Wednesday, June 23, 2010

Summery Judgment


I had some goofy summer jobs as a kid -- lugging stereo equipment, delivering repaired sportscars, waiting tables (most famous customer: Richard Simmons). But then came the internship at the Winston-Salem Journal before my senior year of college.  When I scanned this photo I took of myself back then, I discovered that my eyes were closed.

Which strikes me as funny. Because sometimes when you're experiencing a "perfect summer" and the job that changes your hobby to your profession, your eyes aren't open to it till later.

The job itself was  a fluke. Though many people on my college paper
were so pre-professional they barely left the offices  to attend classes, my participation was limited to writing movie and record reviews -- what an undergraduate does when full of opinions and seeking free product and screenings.

So when I applied for a dozen city paper internships, I was rejected from 11. The only place that took me was the Journal, and I think they only took me as a lark to teach a "yankee" a lesson. (The other three interns were all from UNC Chapel Hill J-school).

I had only applied for the job because my then-girlfriend went to Duke. By the time I arrived in town with my first car -- a used Honda my dad had sprung for -- she had broken up with me, and I didn't know a soul within 500 miles.

But I lucked into great housing on a 100-acre farm outside of town, with an acquaintance's family whose patriarch had recently relocated them from Long Island to become the staff doctor for RJ Reynolds. So I could work in tobacco country during the day, then retreat to my yankee haven, replete with swimming pool, fresh corn, hay rides, cows, stepparents and their rotation of seven (!) adoptive siblings.
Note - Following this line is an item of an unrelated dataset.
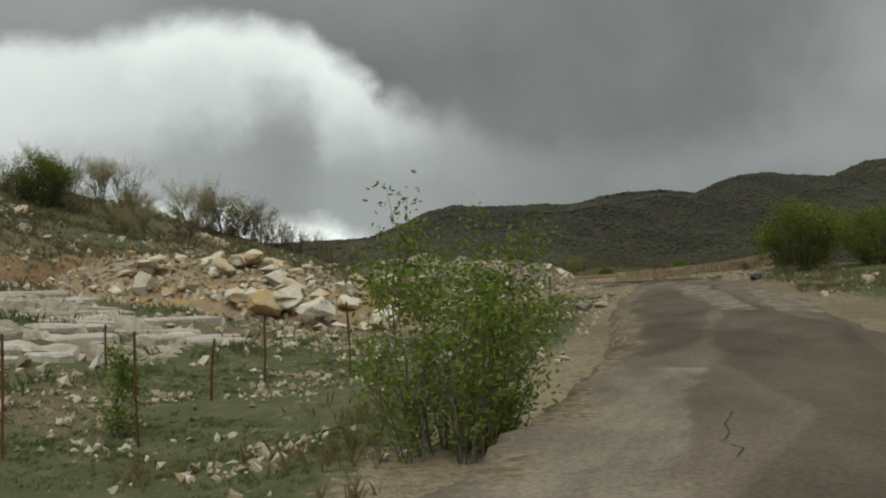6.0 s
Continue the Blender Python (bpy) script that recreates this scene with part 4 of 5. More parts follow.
def plant(name, seed, label, category, stems, height_m, radius, depth, spread, forks, rise, leaf_mat, per_tip, leaf_size, scatter, lean=0.25, base=0.05, group="", skirt=0, clear=0.0):
    r = random.Random(seed)
    wood, twigs, crown, tips = Heap(), Heap(), Heap(), []
    total = sum(0.68 ** k for k in range(depth + 1))
    for k in range(stems):
        a = 2 * math.pi * k / stems + r.uniform(-0.5, 0.5)
        tilt = lean * r.uniform(0.3, 1.2) if stems > 1 else r.uniform(0, 0.08)
        heading = Vector((math.cos(a) * tilt, math.sin(a) * tilt, 1))
        grow(r, wood, twigs, tips, Vector((math.cos(a) * base, math.sin(a) * base, clear - 0.08)), heading, height_m / total * 1.08 * r.uniform(0.85, 1.05), radius * r.uniform(0.7, 1.1), depth, spread, forks, rise)
    if clear:
        tube(wood, [Vector((0, 0, -0.15)), Vector((0.02, 0.01, clear * 0.5)), Vector((0, 0, clear))], [radius * 2.1, radius * 1.7, radius * 1.6], 8)
    for k in range(skirt):
        a, d = r.uniform(0, 6.28), base * 1.4 * math.sqrt(r.random())
        grow(r, wood, twigs, tips, Vector((math.cos(a) * d, math.sin(a) * d, -0.05)), Vector((math.cos(a) * lean * r.random() * 2, math.sin(a) * lean * r.random() * 2, 1)), height_m * r.uniform(0.12, 0.42), radius * 0.5, 1, (15, 50), (2, 4), 0.03)
    if leaf_mat in (M_LEAF, M_LEAF_OLIVE) and height_m >= 3:
        tips = [(p, d) for p, d in tips if (p.x ** 2 + p.y ** 2) / (0.5 * height_m) ** 2 + ((p.z - 0.42 * height_m) / (0.48 * height_m)) ** 2 < 0.92 + 0.5 * noise.noise(p * 0.75) and p.z < 0.76 * height_m]
    leaves(r, crown, tips, per_tip, leaf_size, scatter)
    root = tagged(new(name), label, category, group)
    if wood.faces:
        part("trunk", wood.mesh("trunk", M_BARK, True), root, "grey branching trunk" if stems == 1 else "grey stems")
    part("branchwork", twigs.mesh("branchwork", M_TWIG if leaf_mat is not M_LEAF else M_BARK), root, kind="stuff")
    if crown.faces:
        part("crown", crown.mesh("crown", leaf_mat), root, "small young leaves", kind="stuff")
    root["tall"] = height_m
    return root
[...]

While my fellow interns were given "real" jobs covering police blotter and local politics, I was relegated to the "Women's Pages" which meant "soft" news. It was a blessing, because I had no interest in council meetings and such, and I was able to learn my craft with the mentorship of a tireless reporter, Janice Gaston, and a great editor, Nell Perry, who tolerated my outsider's story ideas -- "Ten percent of North Carolinans live in trailer parks?" "People watch stock car racing?" "A guy up my street made a mechanical waving man out of wood!"

After graduating, through Nell, I was considered for a reporting job at the Raleigh News. I flew in for an interview and did a tryout story on people who rode the bus. (I was reminded how futile this was on a recent "This American Life" podcast when a reporter traversed the country by bus and couldn't get a single usable story from his fellow passengers.)

I tapdanced as best I could, and was offered the job -- at $15,000. I turned it down.

My parents thought I was crazy. They had connected me with Fred Friendly, Edward R. Murrow's famed producer then at the Columbia J-school, whose wife had been my brother's fourth grade teacher. He advised me that to be a real journalist I needed to go to someplace like Cincinnati, work five years, then move up to a bigger market, eventually getting to New York. I didn't have the patience. Instead I lived with my parents for a year, temped and freelanced my way into magazines, and stayed in New York.

But there was something magical and unrepeatable about that summer experience, the combination of unformed hunger, romantic despair, a home away from home, and hitting upon something I could do well. When you're a student (or an academic), the summer looms as a wide open horizon. For most of the rest of the world, you try to pull together a few weeks here or there and maximize weekends. That summer, work, play, and adventure were all one big package. With all the corn I could eat.

Because of TV writing, my recent summers have been either nonexistent -- TV jobs begin Memorial Day, and work through till Thanksgiving and Christmas -- or cobbled together. (When you don't land a job, you don't know you have a summer till it's already Memorial Day -- and then the line between vacation and unemployment is uneasily blurry.) But in my mind I'm going to Carolina.

1 comment:

jeff said...

Fred's other rule at the j-school was if you were a woman and sat in the front row wearing a short skirt he might help you realize your potential.

I once had a job as an ice cream man, lasted four days. Taught me a great lesson that capitalism wasn't in my future. I also worked for a while as a groundskeeper at a mafia-owned golf club (whitey ford used to play there) where they used to tell us about who we'd see on the course, "You better be quiet or you'll be under the the Motor Parkway."